Sustainability assessments aren't just for Fortune 500 companies with dedicated CSR departments. Small teams and startups have environmental footprints too, and increasingly, clients, investors, and employees want to know what you're doing about it. The good news: assessing and improving your team's sustainability doesn't require a six-figure consulting engagement. It starts with understanding where your impact comes from.

Why Small Teams Should Care

There are 33 million small businesses in the US alone, employing 61.7 million people. Collectively, they're responsible for a massive share of commercial emissions. A typical 10-person office generates about 20-40 tonnes of CO2 per year from energy, commuting, travel, and procurement. But small teams also have an advantage: they can pivot fast. No bureaucracy, no year-long approval processes. You can make changes this week.

The Business Case

  • 72% of consumers prefer to buy from environmentally responsible companies (2025 Nielsen survey)
  • Sustainable businesses see 18% higher employee retention (Harvard Business Review)
  • ESG-focused companies outperformed peers by 4.7% annually over the past decade (MSCI data)
  • Many B2B clients now require sustainability reporting from their vendors

What to Assess

Office Energy

Your office space is likely your biggest direct emission source. The average commercial building uses 22.5 kWh per square foot annually. Key questions: Is your electricity from renewable sources? How efficient is your HVAC? Are you using LED lighting? A 10-person office switching to a green energy provider can cut emissions by 3-5 tonnes per year.

Commuting and Travel

Employee commuting often exceeds office energy in total emissions. The average American commuter generates 2.4 tonnes of CO2 per year from driving alone. Remote work policies, transit subsidies, and cycling incentives are the highest-leverage interventions. Business air travel adds an average of 1.2 tonnes per employee annually for companies that travel frequently.

Digital Footprint

Often overlooked: your digital infrastructure has a carbon cost. The IT sector accounts for 2-3% of global emissions, comparable to aviation. Cloud computing, video calls, email storage, and websites all consume energy. Choosing green cloud providers (like those powered by renewable energy) and optimizing digital assets can reduce your digital carbon footprint by 30-50%.

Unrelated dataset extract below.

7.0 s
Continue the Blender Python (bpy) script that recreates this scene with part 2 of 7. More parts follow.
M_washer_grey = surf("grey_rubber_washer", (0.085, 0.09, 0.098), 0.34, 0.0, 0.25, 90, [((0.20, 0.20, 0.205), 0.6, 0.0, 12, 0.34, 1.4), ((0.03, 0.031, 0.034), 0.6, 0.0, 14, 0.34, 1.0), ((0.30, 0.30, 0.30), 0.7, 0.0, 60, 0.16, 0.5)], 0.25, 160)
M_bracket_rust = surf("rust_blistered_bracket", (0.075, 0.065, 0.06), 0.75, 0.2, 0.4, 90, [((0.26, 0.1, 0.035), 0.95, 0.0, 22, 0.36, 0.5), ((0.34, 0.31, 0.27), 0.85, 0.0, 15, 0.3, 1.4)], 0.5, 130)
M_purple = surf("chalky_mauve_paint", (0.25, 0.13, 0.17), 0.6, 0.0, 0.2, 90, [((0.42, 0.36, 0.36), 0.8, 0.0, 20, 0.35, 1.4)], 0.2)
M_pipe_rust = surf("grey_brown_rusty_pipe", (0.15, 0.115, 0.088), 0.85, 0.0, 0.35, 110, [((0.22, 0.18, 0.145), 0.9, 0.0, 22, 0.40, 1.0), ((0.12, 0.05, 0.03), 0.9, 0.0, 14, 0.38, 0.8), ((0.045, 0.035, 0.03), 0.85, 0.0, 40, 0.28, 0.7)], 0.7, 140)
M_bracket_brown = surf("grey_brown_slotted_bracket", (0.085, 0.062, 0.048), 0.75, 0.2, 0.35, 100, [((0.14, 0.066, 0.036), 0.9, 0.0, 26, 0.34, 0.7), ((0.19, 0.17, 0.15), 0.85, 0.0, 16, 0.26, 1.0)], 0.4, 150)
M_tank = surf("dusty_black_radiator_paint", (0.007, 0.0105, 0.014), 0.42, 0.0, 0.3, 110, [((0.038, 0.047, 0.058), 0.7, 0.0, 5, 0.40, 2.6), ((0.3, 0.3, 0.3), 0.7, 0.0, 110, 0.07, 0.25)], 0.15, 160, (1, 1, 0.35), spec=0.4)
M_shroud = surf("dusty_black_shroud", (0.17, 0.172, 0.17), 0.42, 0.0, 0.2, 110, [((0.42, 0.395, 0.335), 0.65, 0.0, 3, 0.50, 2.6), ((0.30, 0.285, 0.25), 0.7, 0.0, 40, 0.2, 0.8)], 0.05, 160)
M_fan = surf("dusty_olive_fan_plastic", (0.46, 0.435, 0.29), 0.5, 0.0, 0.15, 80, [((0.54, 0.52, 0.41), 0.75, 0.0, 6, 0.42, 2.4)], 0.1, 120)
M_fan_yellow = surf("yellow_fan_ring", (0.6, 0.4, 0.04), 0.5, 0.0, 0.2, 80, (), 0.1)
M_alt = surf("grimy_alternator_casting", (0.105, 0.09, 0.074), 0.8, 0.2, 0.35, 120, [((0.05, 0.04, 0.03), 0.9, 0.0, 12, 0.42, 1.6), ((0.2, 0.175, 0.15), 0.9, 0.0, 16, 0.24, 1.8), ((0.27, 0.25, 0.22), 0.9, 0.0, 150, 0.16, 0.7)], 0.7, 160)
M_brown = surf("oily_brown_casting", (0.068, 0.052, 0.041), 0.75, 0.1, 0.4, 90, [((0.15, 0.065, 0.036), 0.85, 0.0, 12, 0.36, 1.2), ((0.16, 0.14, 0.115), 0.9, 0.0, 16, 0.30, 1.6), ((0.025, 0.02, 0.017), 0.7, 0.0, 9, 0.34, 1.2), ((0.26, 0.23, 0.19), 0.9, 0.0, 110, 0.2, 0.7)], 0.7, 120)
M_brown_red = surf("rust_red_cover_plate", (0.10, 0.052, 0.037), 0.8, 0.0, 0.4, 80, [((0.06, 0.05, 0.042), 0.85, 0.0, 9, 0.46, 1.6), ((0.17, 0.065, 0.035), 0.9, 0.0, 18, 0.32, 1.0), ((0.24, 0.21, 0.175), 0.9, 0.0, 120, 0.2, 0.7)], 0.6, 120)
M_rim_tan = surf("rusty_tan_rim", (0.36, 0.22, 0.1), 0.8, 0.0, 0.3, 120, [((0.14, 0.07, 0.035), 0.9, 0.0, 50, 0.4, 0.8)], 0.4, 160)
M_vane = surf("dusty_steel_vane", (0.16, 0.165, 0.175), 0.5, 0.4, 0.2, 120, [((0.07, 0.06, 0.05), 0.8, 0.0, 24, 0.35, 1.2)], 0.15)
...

Procurement and Supply Chain

What you buy matters. Office supplies, catering, equipment, and services all carry embedded carbon. Choosing suppliers with sustainability certifications, buying refurbished electronics, and reducing paper use can cut procurement emissions by 20-30%.

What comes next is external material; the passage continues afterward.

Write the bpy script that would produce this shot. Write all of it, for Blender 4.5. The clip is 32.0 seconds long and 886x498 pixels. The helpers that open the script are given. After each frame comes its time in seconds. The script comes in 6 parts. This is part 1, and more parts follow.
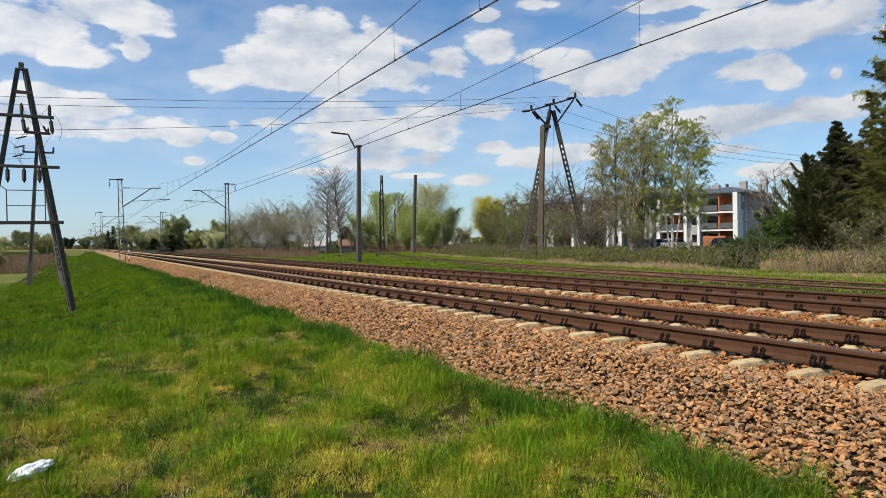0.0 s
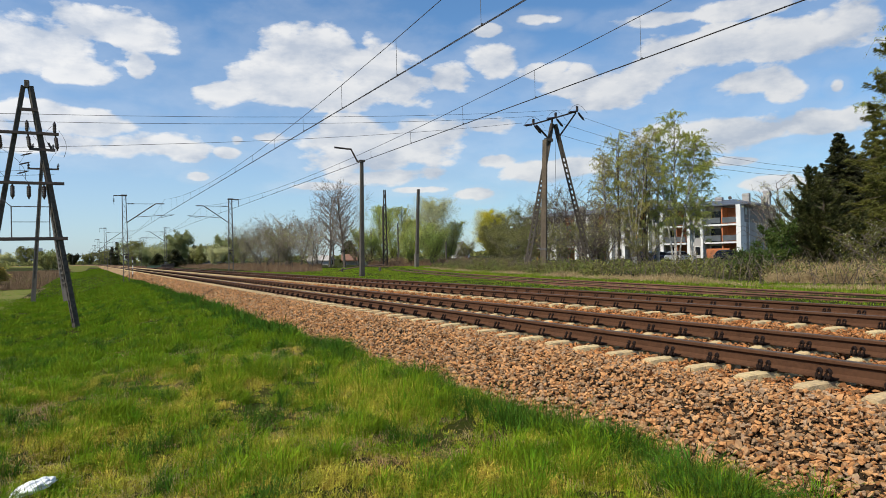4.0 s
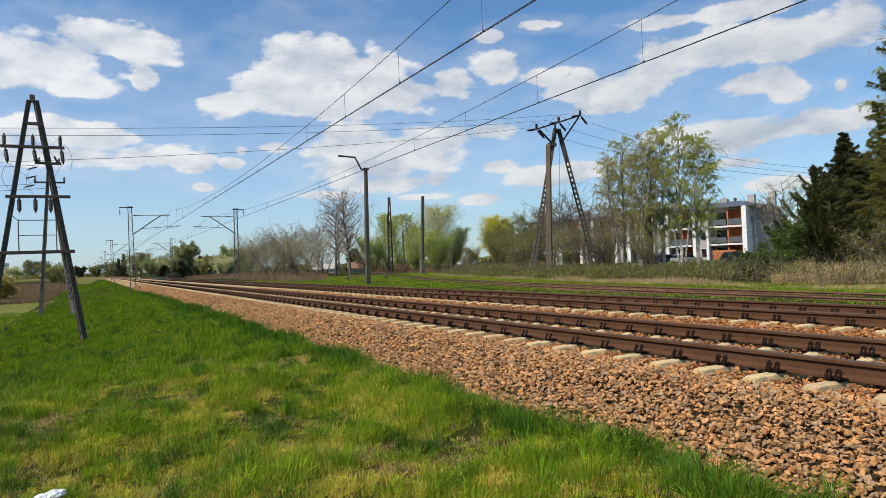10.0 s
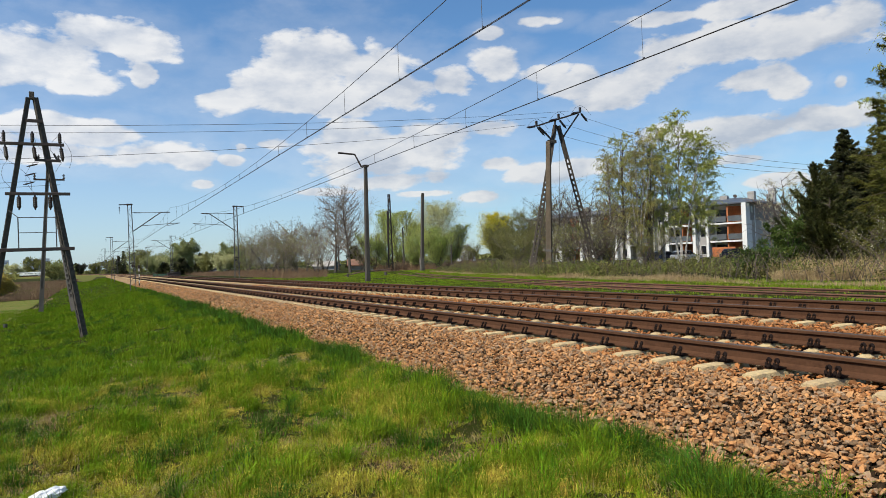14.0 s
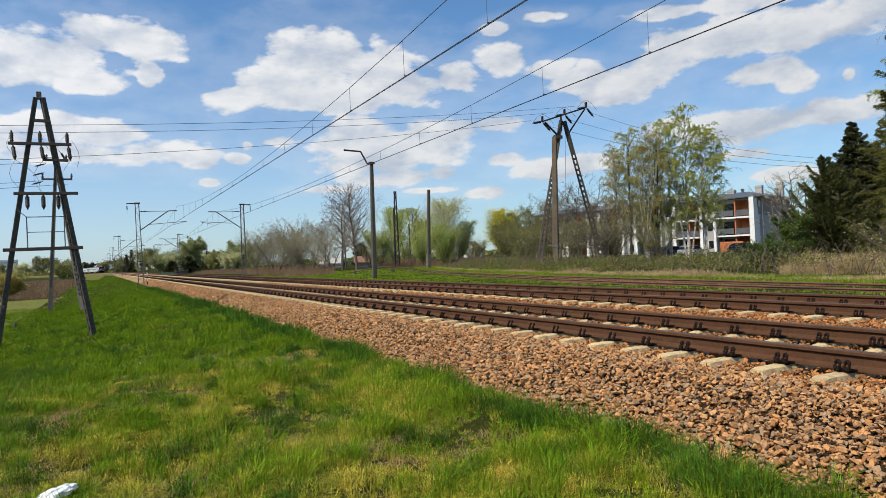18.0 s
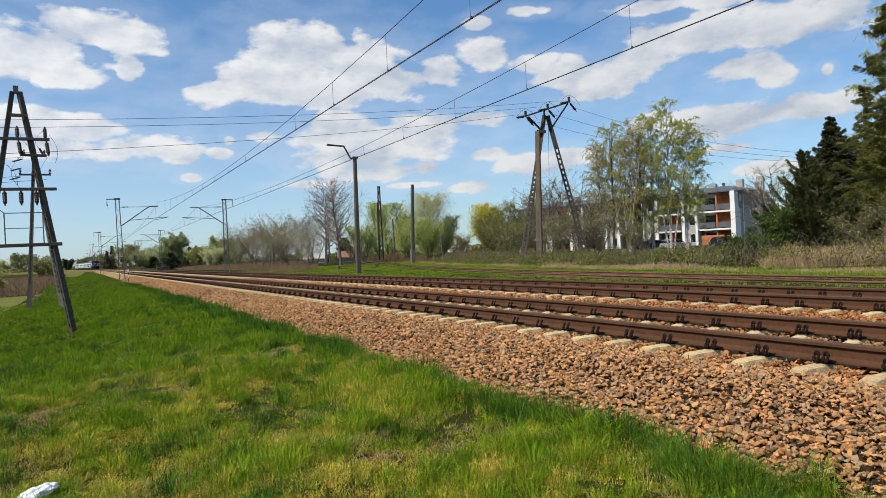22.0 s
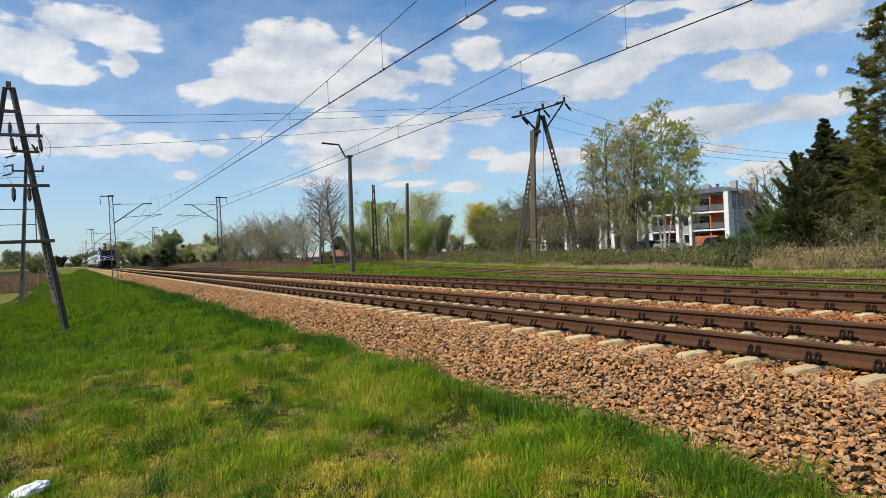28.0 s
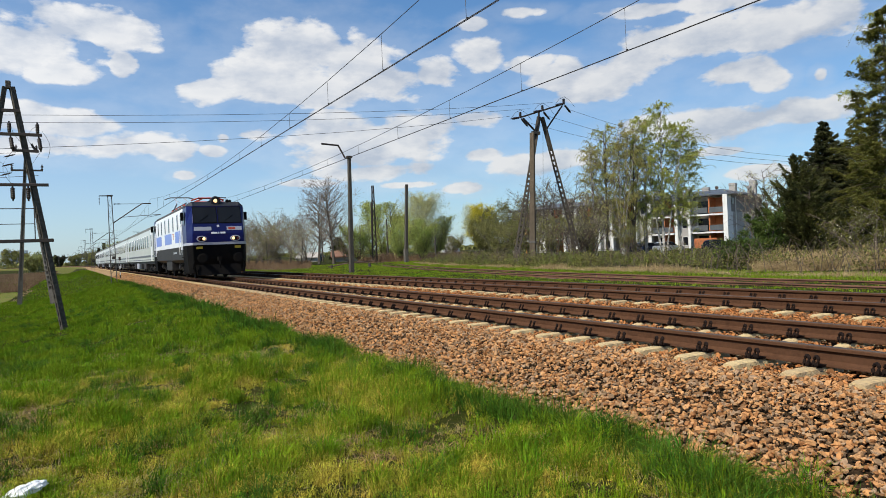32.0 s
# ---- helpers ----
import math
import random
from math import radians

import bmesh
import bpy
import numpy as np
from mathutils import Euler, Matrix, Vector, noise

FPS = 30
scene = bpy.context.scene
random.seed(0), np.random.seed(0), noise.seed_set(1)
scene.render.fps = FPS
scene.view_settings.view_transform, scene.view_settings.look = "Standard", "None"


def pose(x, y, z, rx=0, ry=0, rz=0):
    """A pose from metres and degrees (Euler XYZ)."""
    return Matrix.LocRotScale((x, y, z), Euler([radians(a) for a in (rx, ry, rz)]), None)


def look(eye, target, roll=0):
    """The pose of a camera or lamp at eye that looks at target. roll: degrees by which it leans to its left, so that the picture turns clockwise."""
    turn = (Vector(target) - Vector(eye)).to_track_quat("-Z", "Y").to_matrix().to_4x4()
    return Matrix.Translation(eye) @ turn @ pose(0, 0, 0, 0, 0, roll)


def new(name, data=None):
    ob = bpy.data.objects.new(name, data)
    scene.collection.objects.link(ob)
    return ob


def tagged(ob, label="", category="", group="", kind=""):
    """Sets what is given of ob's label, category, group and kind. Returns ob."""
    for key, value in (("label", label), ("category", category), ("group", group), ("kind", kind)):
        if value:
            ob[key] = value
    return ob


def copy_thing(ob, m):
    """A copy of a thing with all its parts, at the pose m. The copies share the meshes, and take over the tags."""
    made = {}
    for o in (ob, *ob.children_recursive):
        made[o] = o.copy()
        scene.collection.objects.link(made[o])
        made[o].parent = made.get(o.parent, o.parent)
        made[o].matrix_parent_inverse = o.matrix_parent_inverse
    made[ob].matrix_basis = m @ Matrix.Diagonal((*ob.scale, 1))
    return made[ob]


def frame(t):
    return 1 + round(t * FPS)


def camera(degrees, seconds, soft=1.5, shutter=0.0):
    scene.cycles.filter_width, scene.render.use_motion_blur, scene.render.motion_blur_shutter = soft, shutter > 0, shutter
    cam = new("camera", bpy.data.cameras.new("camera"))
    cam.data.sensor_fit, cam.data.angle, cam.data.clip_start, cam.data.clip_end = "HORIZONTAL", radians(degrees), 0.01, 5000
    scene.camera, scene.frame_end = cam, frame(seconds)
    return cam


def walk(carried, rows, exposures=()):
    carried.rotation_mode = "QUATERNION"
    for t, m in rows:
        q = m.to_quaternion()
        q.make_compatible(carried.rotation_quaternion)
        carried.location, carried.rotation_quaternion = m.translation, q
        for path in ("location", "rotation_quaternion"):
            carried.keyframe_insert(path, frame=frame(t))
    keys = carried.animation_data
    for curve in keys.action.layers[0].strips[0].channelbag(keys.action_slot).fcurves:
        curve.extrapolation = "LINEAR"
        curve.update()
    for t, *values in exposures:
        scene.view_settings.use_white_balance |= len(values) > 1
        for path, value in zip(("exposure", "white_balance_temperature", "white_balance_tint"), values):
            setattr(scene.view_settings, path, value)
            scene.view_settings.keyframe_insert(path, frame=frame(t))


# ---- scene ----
cam = camera(66.05, 32.0, soft=0.5)
EYE = (0.0, 0.0, 1.193)
# seconds, yaw, pitch, roll of the hand-held camera, which stands in one spot
LOOKS = [
    (0, -28.00, -0.71, 1.08), (0.5, -27.86, -0.56, 0.73), (1, -28.05, -0.54, 1.40),
    (1.5, -27.83, -0.25, 1.37), (2, -27.56, -0.18, 1.35), (2.5, -28.13, -0.09, 1.52),
    (3, -28.04, 0.80, 1.63), (3.5, -27.79, 0.55, 1.36), (5.5, -27.54, 0.33, 1.56),
    (6, -27.52, 0.07, 1.61), (6.5, -27.57, 0.12, 1.90), (7, -27.55, 0.02, 2.17),
    (7.5, -27.50, 0.43, 2.38), (8, -27.53, 0.77, 1.88), (8.5, -27.48, 0.83, 1.71),
    (9, -27.81, 0.80, 1.93), (9.5, -27.87, 0.87, 2.04), (10, -27.28, 1.02, 2.35),
    (10.5, -27.61, 1.08, 2.17), (11, -27.48, 1.06, 2.34), (11.5, -27.64, 1.32, 2.29),
    (12, -27.28, 1.54, 1.98), (12.5, -27.22, 1.30, 2.05), (13, -27.30, 1.36, 2.62),
    (13.5, -27.14, 1.13, 2.66), (14, -27.29, 0.77, 2.38), (14.5, -26.78, 0.83, 2.68),
    (16.5, -26.55, -0.03, 2.41), (17, -26.48, 0.07, 2.57), (17.5, -26.84, 0.16, 2.71),
    (18, -26.74, 0.50, 2.77), (18.5, -26.69, 0.35, 2.72), (19, -26.54, 0.36, 2.74),
    (19.5, -26.77, 0.53, 3.09), (20, -27.32, 0.46, 2.94), (20.5, -27.81, 0.09, 2.71),
    (21, -28.31, 0.20, 2.91), (21.5, -28.43, 0.16, 2.79), (22, -28.08, -0.01, 3.03),
    (22.5, -28.18, -0.01, 3.05), (23, -28.26, 0.05, 2.90), (23.5, -28.18, 0.07, 2.86),
    (24, -28.22, 0.21, 2.87), (24.5, -27.99, 0.17, 2.65), (25, -28.03, 0.28, 2.74),
    (25.5, -28.19, 0.56, 2.73), (27.5, -28.65, -0.00, 2.66), (28, -28.55, -0.11, 2.71),
    (28.5, -28.67, 0.18, 2.75), (29, -28.32, 0.35, 2.55), (29.5, -27.78, 0.44, 2.66),
    (30, -28.95, 0.50, 2.77), (30.5, -28.38, 0.50, 2.42), (31, -28.54, 0.41, 2.44),
    (31.5, -28.27, 0.14, 2.33), (32, -28.63, -0.01, 2.45),
]
walk(cam, [(t, pose(*EYE, 90 + p, r, w)) for t, w, p, r in LOOKS])

# ---- sky and sun ----
SUN_AZ, SUN_EL = radians(-103), radians(47)   # azimuth from +y towards +x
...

Using Eco Score for Team Assessment

Have every team member take the Eco Score quiz. Aggregate the results to create a team baseline. This reveals patterns: maybe your team has great recycling habits but high commuting emissions. Or maybe digital habits are the unexpected culprit.

Create a Simple Action Plan

  • Pick the top 3 areas where improvement is easiest and most impactful
  • Set quarterly targets that are specific and measurable
  • Assign a "sustainability champion" to track progress (rotate this role)
  • Report results monthly in a team meeting (transparency drives accountability)

Quick Wins for Small Teams

  • Switch to 100% renewable electricity (often costs the same or less than conventional)
  • Implement a 2-day remote work policy (saves commuting emissions and office energy)
  • Replace single-use kitchen supplies with reusables
  • Set up a proper recycling and composting system
  • Offset remaining emissions through verified carbon credits ($10-20/tonne)

You don't need a 50-page sustainability report. A simple dashboard tracking 5-6 key metrics, updated monthly, is enough for a small team. The point isn't perfection. It's direction. Start measuring, start improving, and let the numbers tell the story.